- **WHAT IS BEING ASKED**:
Repeat the material exactly, leaving nothing out.

- **DATASET EXTRACT**:
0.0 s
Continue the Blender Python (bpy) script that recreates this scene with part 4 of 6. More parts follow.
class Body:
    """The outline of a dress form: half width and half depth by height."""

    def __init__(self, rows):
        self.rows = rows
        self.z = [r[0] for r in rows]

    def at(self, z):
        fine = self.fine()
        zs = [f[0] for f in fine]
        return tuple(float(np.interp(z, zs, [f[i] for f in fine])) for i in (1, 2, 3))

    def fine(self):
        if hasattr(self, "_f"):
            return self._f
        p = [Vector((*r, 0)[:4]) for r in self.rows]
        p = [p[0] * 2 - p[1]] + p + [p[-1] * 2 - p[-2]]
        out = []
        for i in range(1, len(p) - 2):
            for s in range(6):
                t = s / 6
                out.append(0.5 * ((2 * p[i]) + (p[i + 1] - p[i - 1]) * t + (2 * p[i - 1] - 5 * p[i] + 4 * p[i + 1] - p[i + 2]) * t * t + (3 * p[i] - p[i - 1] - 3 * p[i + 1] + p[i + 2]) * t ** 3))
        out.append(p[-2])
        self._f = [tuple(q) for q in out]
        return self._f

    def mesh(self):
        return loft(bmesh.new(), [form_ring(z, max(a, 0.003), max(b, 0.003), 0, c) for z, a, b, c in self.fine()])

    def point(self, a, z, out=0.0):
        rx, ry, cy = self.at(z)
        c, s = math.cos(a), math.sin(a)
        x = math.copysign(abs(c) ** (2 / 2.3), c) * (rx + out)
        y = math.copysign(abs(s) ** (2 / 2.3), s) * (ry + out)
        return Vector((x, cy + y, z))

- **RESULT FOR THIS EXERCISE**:
0.0 s
Continue the Blender Python (bpy) script that recreates this scene with part 4 of 6. More parts follow.
class Body:
    """The outline of a dress form: half width and half depth by height."""

    def __init__(self, rows):
        self.rows = rows
        self.z = [r[0] for r in rows]

    def at(self, z):
        fine = self.fine()
        zs = [f[0] for f in fine]
        return tuple(float(np.interp(z, zs, [f[i] for f in fine])) for i in (1, 2, 3))

    def fine(self):
        if hasattr(self, "_f"):
            return self._f
        p = [Vector((*r, 0)[:4]) for r in self.rows]
        p = [p[0] * 2 - p[1]] + p + [p[-1] * 2 - p[-2]]
        out = []
        for i in range(1, len(p) - 2):
            for s in range(6):
                t = s / 6
                out.append(0.5 * ((2 * p[i]) + (p[i + 1] - p[i - 1]) * t + (2 * p[i - 1] - 5 * p[i] + 4 * p[i + 1] - p[i + 2]) * t * t + (3 * p[i] - p[i - 1] - 3 * p[i + 1] + p[i + 2]) * t ** 3))
        out.append(p[-2])
        self._f = [tuple(q) for q in out]
        return self._f

    def mesh(self):
        return loft(bmesh.new(), [form_ring(z, max(a, 0.003), max(b, 0.003), 0, c) for z, a, b, c in self.fine()])

    def point(self, a, z, out=0.0):
        rx, ry, cy = self.at(z)
        c, s = math.cos(a), math.sin(a)
        x = math.copysign(abs(c) ** (2 / 2.3), c) * (rx + out)
        y = math.copysign(abs(s) ** (2 / 2.3), s) * (ry + out)
        return Vector((x, cy + y, z))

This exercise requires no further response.